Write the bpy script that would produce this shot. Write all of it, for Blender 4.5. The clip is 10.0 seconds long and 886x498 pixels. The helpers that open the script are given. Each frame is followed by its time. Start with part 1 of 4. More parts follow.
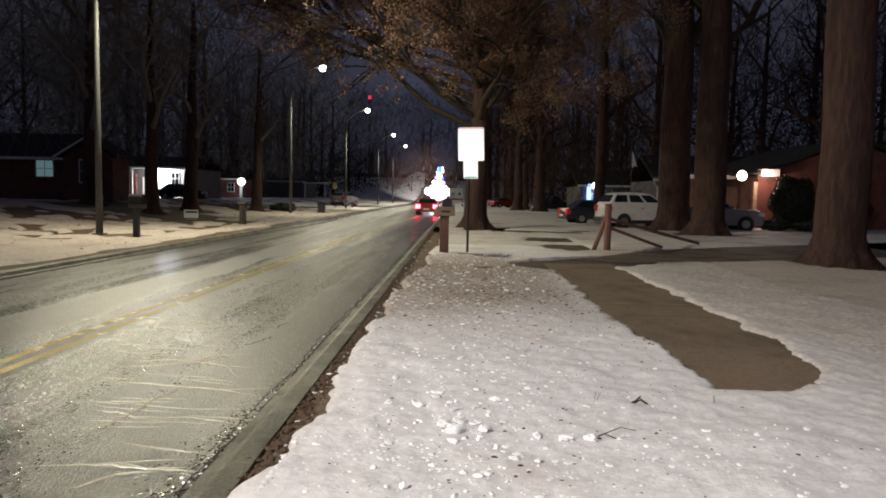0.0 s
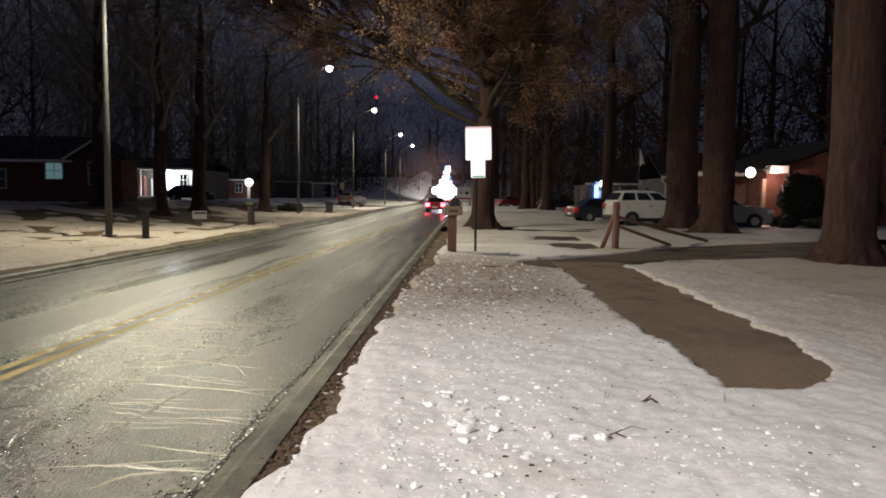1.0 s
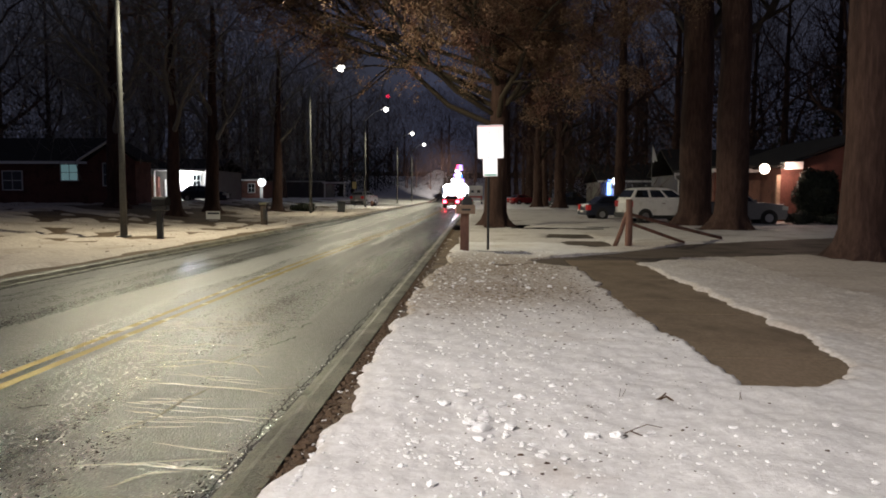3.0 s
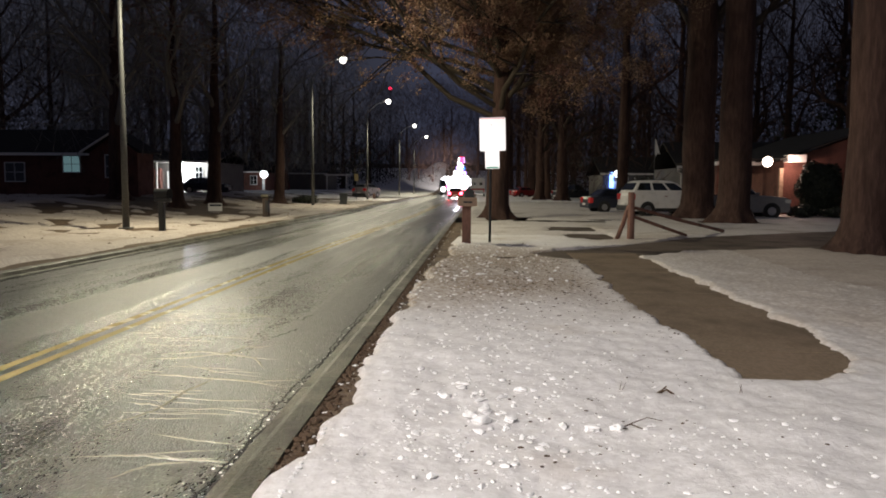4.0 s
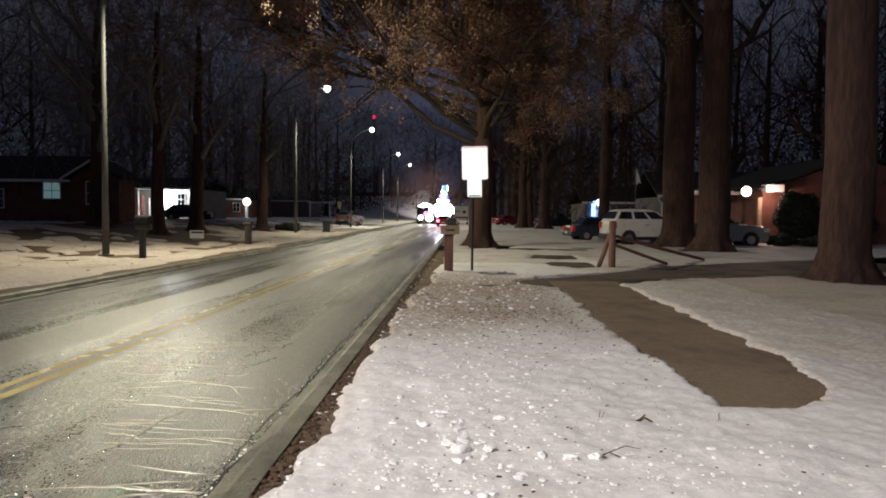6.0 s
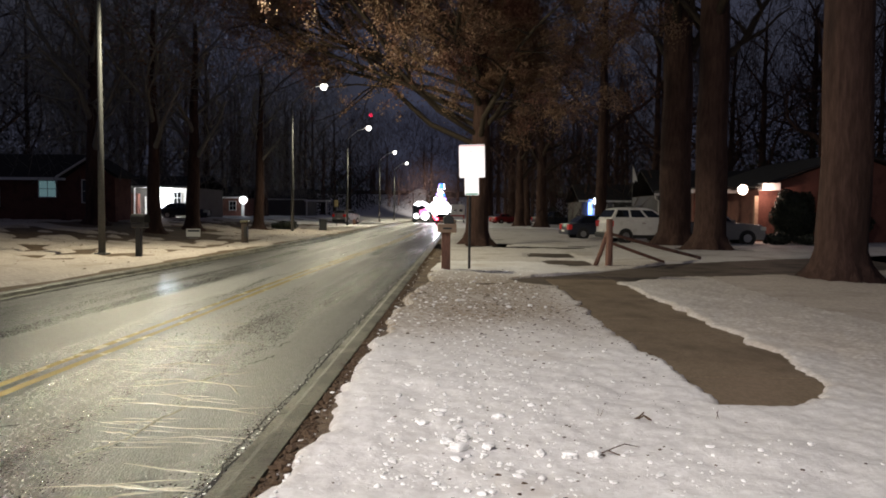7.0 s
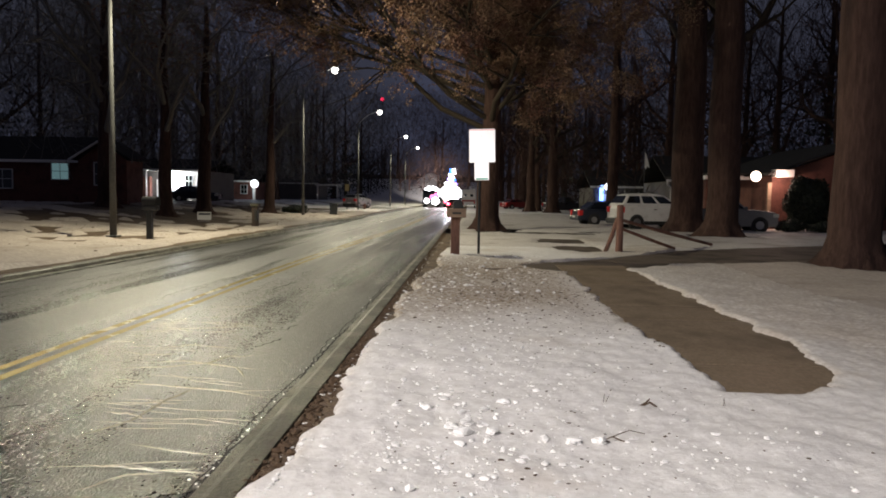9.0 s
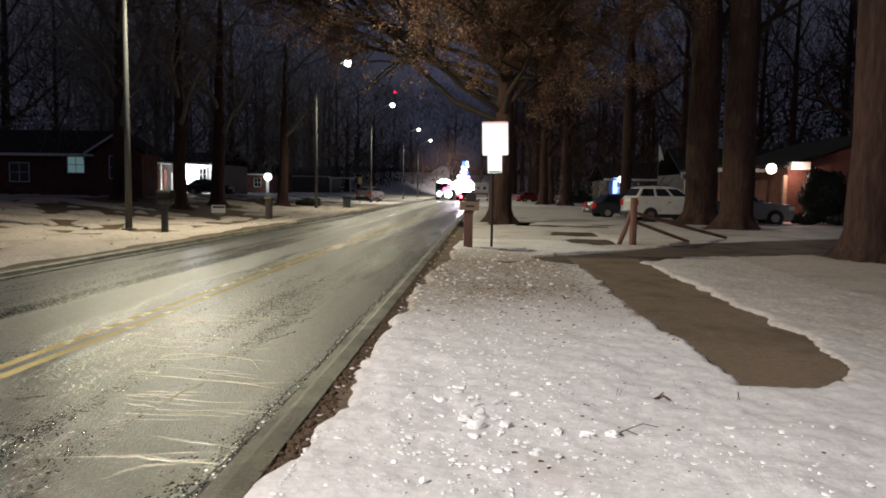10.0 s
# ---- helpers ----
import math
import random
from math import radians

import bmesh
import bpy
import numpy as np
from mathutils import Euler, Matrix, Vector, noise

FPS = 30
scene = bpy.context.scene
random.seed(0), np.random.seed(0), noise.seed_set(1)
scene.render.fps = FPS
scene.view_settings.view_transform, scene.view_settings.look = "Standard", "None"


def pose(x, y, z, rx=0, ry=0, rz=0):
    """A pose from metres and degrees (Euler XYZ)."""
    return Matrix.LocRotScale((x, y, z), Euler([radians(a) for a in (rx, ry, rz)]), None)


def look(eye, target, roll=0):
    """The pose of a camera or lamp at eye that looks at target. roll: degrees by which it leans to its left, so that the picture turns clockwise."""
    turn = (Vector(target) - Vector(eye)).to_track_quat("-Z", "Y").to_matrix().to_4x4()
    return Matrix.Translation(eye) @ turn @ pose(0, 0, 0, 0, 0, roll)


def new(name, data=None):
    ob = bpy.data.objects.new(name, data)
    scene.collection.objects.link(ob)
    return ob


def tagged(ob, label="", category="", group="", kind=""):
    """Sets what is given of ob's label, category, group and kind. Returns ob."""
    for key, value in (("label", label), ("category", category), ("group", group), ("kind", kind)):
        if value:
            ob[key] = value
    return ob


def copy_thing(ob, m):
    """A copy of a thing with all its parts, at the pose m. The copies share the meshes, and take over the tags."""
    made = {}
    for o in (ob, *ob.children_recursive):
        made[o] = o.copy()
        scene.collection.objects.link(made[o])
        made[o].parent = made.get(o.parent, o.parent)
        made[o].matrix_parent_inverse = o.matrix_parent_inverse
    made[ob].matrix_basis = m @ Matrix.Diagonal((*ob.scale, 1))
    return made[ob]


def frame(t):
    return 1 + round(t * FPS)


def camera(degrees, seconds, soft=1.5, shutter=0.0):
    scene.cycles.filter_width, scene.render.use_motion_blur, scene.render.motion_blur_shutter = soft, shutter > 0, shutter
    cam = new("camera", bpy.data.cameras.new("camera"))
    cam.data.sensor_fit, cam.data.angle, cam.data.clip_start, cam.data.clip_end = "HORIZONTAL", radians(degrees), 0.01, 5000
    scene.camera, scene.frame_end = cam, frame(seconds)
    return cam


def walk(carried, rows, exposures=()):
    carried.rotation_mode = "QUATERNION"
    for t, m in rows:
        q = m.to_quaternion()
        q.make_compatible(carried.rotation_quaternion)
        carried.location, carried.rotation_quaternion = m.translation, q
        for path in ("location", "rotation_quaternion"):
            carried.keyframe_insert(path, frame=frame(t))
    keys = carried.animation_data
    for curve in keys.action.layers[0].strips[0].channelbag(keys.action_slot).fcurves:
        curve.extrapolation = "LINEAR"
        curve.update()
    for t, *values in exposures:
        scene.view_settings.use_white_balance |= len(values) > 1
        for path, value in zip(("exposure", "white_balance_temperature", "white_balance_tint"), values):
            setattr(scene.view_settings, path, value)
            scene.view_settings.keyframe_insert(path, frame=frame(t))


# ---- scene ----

* _Exercise requirements_:
Repeat the material exactly as it reads, without any of its pictures.

* _Written reply_:
Write the bpy script that would produce this shot. Write all of it, for Blender 4.5. The clip is 10.0 seconds long and 886x498 pixels. The helpers that open the script are given. Each frame is followed by its time. Start with part 1 of 4. More parts follow.
0.0 s
1.0 s
3.0 s
4.0 s
6.0 s
7.0 s
9.0 s
10.0 s
# ---- helpers ----
import math
import random
from math import radians

import bmesh
import bpy
import numpy as np
from mathutils import Euler, Matrix, Vector, noise

FPS = 30
scene = bpy.context.scene
random.seed(0), np.random.seed(0), noise.seed_set(1)
scene.render.fps = FPS
scene.view_settings.view_transform, scene.view_settings.look = "Standard", "None"


def pose(x, y, z, rx=0, ry=0, rz=0):
    """A pose from metres and degrees (Euler XYZ)."""
    return Matrix.LocRotScale((x, y, z), Euler([radians(a) for a in (rx, ry, rz)]), None)


def look(eye, target, roll=0):
    """The pose of a camera or lamp at eye that looks at target. roll: degrees by which it leans to its left, so that the picture turns clockwise."""
    turn = (Vector(target) - Vector(eye)).to_track_quat("-Z", "Y").to_matrix().to_4x4()
    return Matrix.Translation(eye) @ turn @ pose(0, 0, 0, 0, 0, roll)


def new(name, data=None):
    ob = bpy.data.objects.new(name, data)
    scene.collection.objects.link(ob)
    return ob


def tagged(ob, label="", category="", group="", kind=""):
    """Sets what is given of ob's label, category, group and kind. Returns ob."""
    for key, value in (("label", label), ("category", category), ("group", group), ("kind", kind)):
        if value:
            ob[key] = value
    return ob


def copy_thing(ob, m):
    """A copy of a thing with all its parts, at the pose m. The copies share the meshes, and take over the tags."""
    made = {}
    for o in (ob, *ob.children_recursive):
        made[o] = o.copy()
        scene.collection.objects.link(made[o])
        made[o].parent = made.get(o.parent, o.parent)
        made[o].matrix_parent_inverse = o.matrix_parent_inverse
    made[ob].matrix_basis = m @ Matrix.Diagonal((*ob.scale, 1))
    return made[ob]


def frame(t):
    return 1 + round(t * FPS)


def camera(degrees, seconds, soft=1.5, shutter=0.0):
    scene.cycles.filter_width, scene.render.use_motion_blur, scene.render.motion_blur_shutter = soft, shutter > 0, shutter
    cam = new("camera", bpy.data.cameras.new("camera"))
    cam.data.sensor_fit, cam.data.angle, cam.data.clip_start, cam.data.clip_end = "HORIZONTAL", radians(degrees), 0.01, 5000
    scene.camera, scene.frame_end = cam, frame(seconds)
    return cam


def walk(carried, rows, exposures=()):
    carried.rotation_mode = "QUATERNION"
    for t, m in rows:
        q = m.to_quaternion()
        q.make_compatible(carried.rotation_quaternion)
        carried.location, carried.rotation_quaternion = m.translation, q
        for path in ("location", "rotation_quaternion"):
            carried.keyframe_insert(path, frame=frame(t))
    keys = carried.animation_data
    for curve in keys.action.layers[0].strips[0].channelbag(keys.action_slot).fcurves:
        curve.extrapolation = "LINEAR"
        curve.update()
    for t, *values in exposures:
        scene.view_settings.use_white_balance |= len(values) > 1
        for path, value in zip(("exposure", "white_balance_temperature", "white_balance_tint"), values):
            setattr(scene.view_settings, path, value)
            scene.view_settings.keyframe_insert(path, frame=frame(t))


# ---- scene ----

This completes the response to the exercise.